### Task brief
Output each line exactly as it appears, skipping any embedded picture.
****************************************
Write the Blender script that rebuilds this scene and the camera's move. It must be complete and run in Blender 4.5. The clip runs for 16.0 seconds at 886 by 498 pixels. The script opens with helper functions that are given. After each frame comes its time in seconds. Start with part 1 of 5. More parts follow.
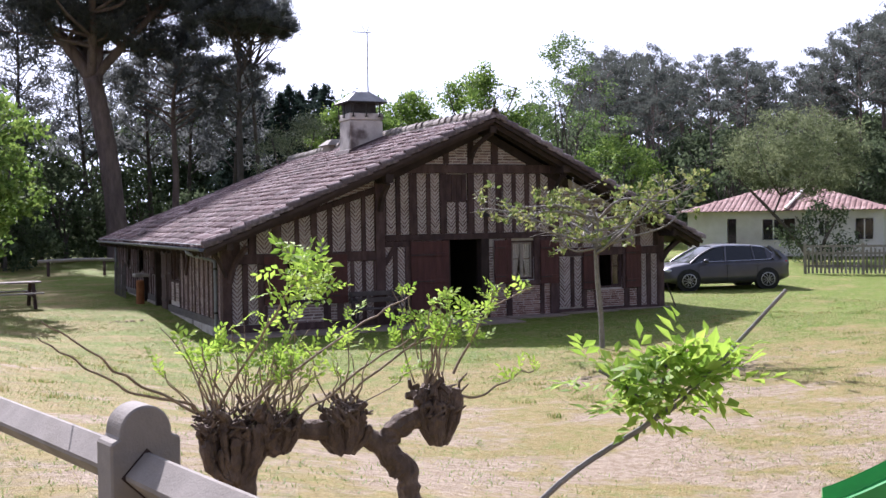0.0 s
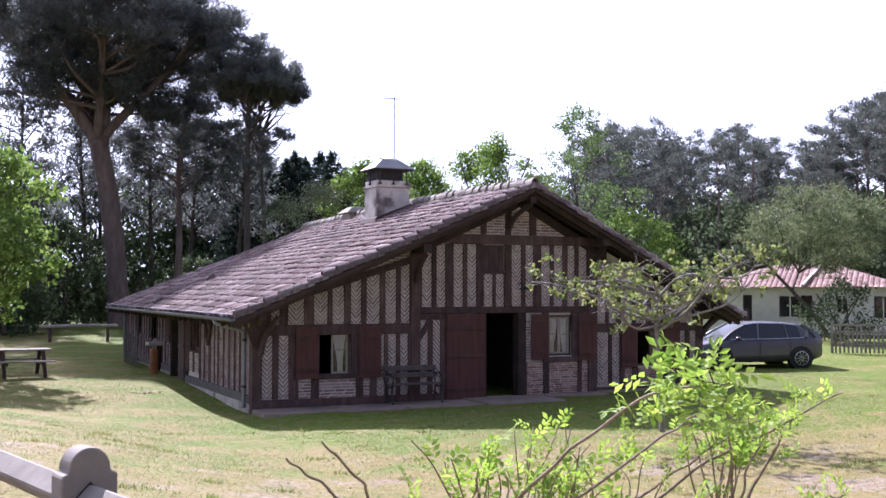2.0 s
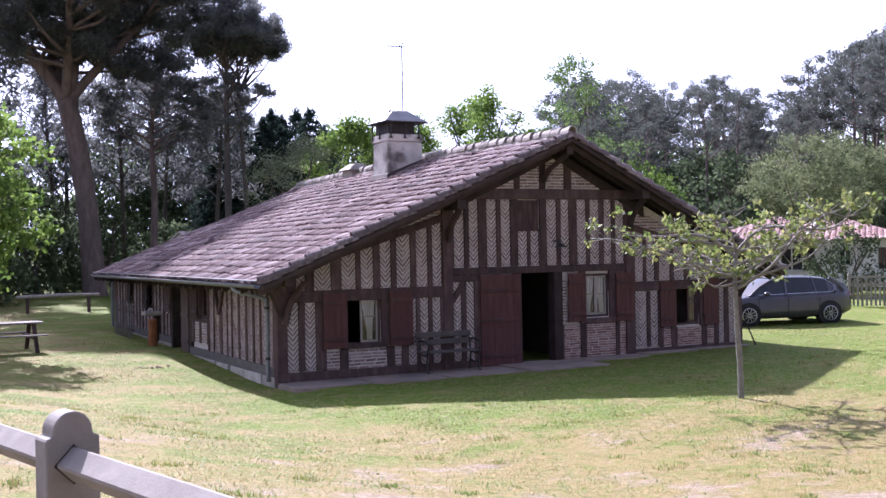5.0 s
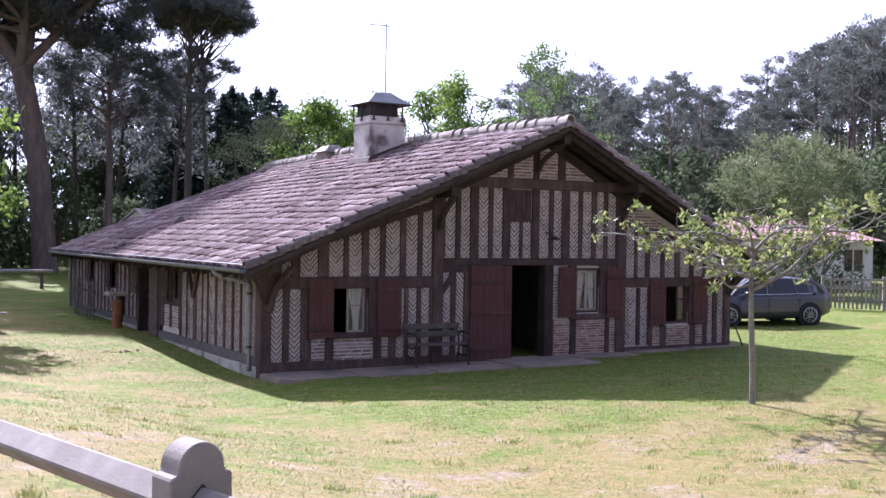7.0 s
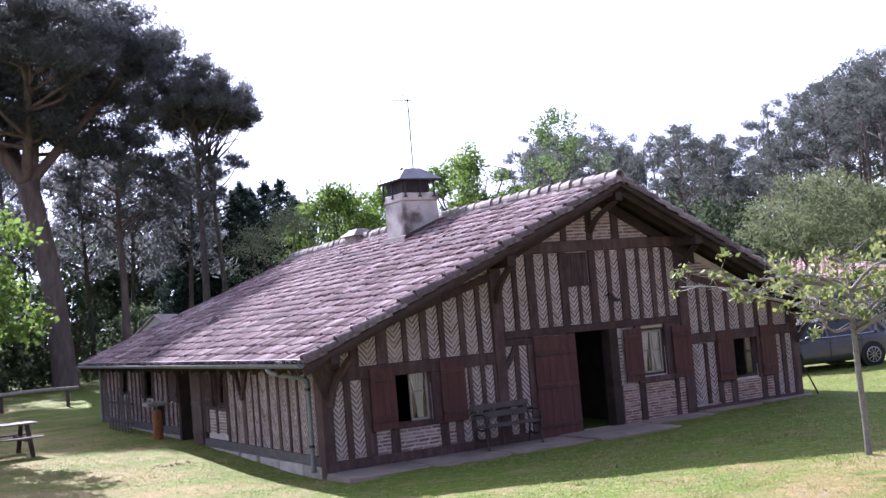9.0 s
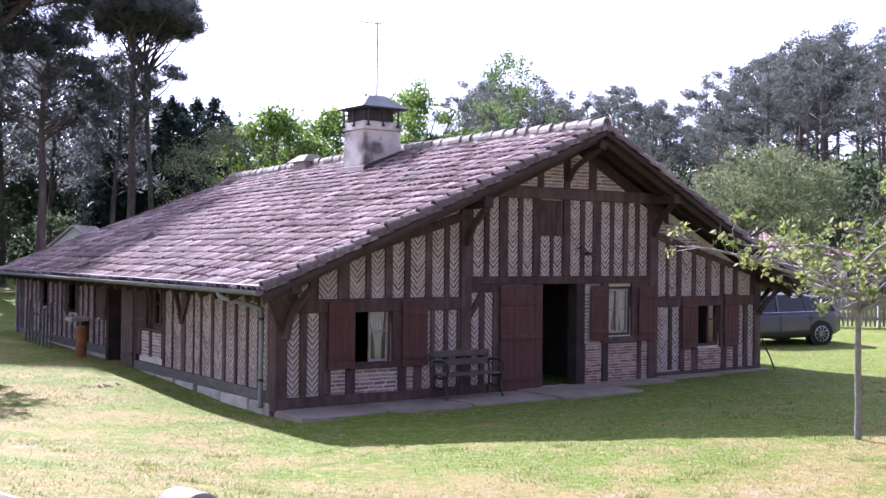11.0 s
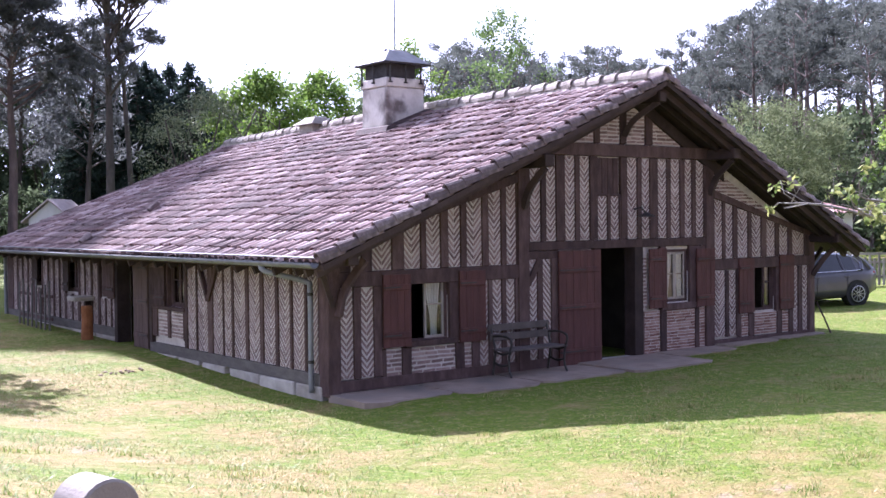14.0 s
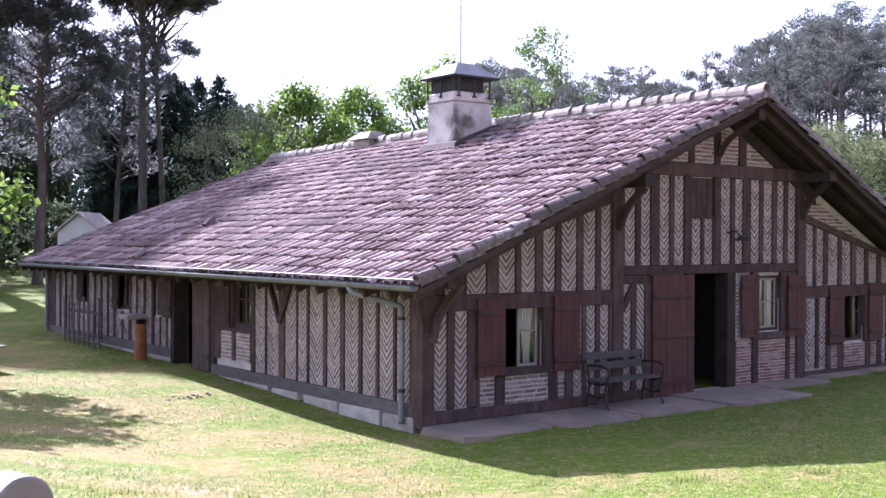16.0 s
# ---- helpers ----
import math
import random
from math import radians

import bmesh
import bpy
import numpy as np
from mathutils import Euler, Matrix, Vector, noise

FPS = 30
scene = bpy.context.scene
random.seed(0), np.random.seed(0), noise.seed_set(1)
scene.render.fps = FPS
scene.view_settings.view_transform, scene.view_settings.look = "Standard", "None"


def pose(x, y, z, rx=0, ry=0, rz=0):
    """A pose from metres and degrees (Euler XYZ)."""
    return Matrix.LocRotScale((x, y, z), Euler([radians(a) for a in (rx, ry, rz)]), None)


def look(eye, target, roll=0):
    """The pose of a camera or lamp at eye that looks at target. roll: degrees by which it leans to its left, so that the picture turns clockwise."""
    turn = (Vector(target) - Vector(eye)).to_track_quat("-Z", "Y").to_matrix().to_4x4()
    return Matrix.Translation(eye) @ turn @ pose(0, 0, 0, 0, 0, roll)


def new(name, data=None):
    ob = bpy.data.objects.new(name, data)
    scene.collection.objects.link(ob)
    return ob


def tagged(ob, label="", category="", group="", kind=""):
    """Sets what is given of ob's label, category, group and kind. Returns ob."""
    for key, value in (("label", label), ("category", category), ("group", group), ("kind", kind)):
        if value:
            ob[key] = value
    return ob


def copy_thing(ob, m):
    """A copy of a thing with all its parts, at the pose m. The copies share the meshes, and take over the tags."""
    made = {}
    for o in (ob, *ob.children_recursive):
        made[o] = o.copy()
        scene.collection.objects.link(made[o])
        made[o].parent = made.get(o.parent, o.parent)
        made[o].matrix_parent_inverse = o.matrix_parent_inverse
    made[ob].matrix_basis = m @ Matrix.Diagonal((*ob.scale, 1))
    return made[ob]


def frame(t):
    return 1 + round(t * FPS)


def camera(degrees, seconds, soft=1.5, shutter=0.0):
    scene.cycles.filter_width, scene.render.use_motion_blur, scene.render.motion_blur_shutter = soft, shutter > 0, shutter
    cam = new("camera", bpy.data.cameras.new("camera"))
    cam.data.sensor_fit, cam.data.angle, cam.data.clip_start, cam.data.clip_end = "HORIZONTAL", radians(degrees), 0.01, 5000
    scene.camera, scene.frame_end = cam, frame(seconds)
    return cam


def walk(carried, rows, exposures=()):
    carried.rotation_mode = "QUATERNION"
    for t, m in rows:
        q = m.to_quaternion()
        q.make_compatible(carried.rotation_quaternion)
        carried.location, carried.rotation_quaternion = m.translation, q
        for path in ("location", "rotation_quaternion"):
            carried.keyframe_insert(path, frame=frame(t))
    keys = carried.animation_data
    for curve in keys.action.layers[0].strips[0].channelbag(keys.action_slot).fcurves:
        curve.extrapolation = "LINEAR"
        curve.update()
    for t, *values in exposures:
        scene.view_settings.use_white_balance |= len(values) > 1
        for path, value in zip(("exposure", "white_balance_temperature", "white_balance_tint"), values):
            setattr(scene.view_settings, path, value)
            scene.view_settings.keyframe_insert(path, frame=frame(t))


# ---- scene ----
****************************************
### Expected answer
Write the Blender script that rebuilds this scene and the camera's move. It must be complete and run in Blender 4.5. The clip runs for 16.0 seconds at 886 by 498 pixels. The script opens with helper functions that are given. After each frame comes its time in seconds. Start with part 1 of 5. More parts follow.
0.0 s
2.0 s
5.0 s
7.0 s
9.0 s
11.0 s
14.0 s
16.0 s
# ---- helpers ----
import math
import random
from math import radians

import bmesh
import bpy
import numpy as np
from mathutils import Euler, Matrix, Vector, noise

FPS = 30
scene = bpy.context.scene
random.seed(0), np.random.seed(0), noise.seed_set(1)
scene.render.fps = FPS
scene.view_settings.view_transform, scene.view_settings.look = "Standard", "None"


def pose(x, y, z, rx=0, ry=0, rz=0):
    """A pose from metres and degrees (Euler XYZ)."""
    return Matrix.LocRotScale((x, y, z), Euler([radians(a) for a in (rx, ry, rz)]), None)


def look(eye, target, roll=0):
    """The pose of a camera or lamp at eye that looks at target. roll: degrees by which it leans to its left, so that the picture turns clockwise."""
    turn = (Vector(target) - Vector(eye)).to_track_quat("-Z", "Y").to_matrix().to_4x4()
    return Matrix.Translation(eye) @ turn @ pose(0, 0, 0, 0, 0, roll)


def new(name, data=None):
    ob = bpy.data.objects.new(name, data)
    scene.collection.objects.link(ob)
    return ob


def tagged(ob, label="", category="", group="", kind=""):
    """Sets what is given of ob's label, category, group and kind. Returns ob."""
    for key, value in (("label", label), ("category", category), ("group", group), ("kind", kind)):
        if value:
            ob[key] = value
    return ob


def copy_thing(ob, m):
    """A copy of a thing with all its parts, at the pose m. The copies share the meshes, and take over the tags."""
    made = {}
    for o in (ob, *ob.children_recursive):
        made[o] = o.copy()
        scene.collection.objects.link(made[o])
        made[o].parent = made.get(o.parent, o.parent)
        made[o].matrix_parent_inverse = o.matrix_parent_inverse
    made[ob].matrix_basis = m @ Matrix.Diagonal((*ob.scale, 1))
    return made[ob]


def frame(t):
    return 1 + round(t * FPS)


def camera(degrees, seconds, soft=1.5, shutter=0.0):
    scene.cycles.filter_width, scene.render.use_motion_blur, scene.render.motion_blur_shutter = soft, shutter > 0, shutter
    cam = new("camera", bpy.data.cameras.new("camera"))
    cam.data.sensor_fit, cam.data.angle, cam.data.clip_start, cam.data.clip_end = "HORIZONTAL", radians(degrees), 0.01, 5000
    scene.camera, scene.frame_end = cam, frame(seconds)
    return cam


def walk(carried, rows, exposures=()):
    carried.rotation_mode = "QUATERNION"
    for t, m in rows:
        q = m.to_quaternion()
        q.make_compatible(carried.rotation_quaternion)
        carried.location, carried.rotation_quaternion = m.translation, q
        for path in ("location", "rotation_quaternion"):
            carried.keyframe_insert(path, frame=frame(t))
    keys = carried.animation_data
    for curve in keys.action.layers[0].strips[0].channelbag(keys.action_slot).fcurves:
        curve.extrapolation = "LINEAR"
        curve.update()
    for t, *values in exposures:
        scene.view_settings.use_white_balance |= len(values) > 1
        for path, value in zip(("exposure", "white_balance_temperature", "white_balance_tint"), values):
            setattr(scene.view_settings, path, value)
            scene.view_settings.keyframe_insert(path, frame=frame(t))


# ---- scene ----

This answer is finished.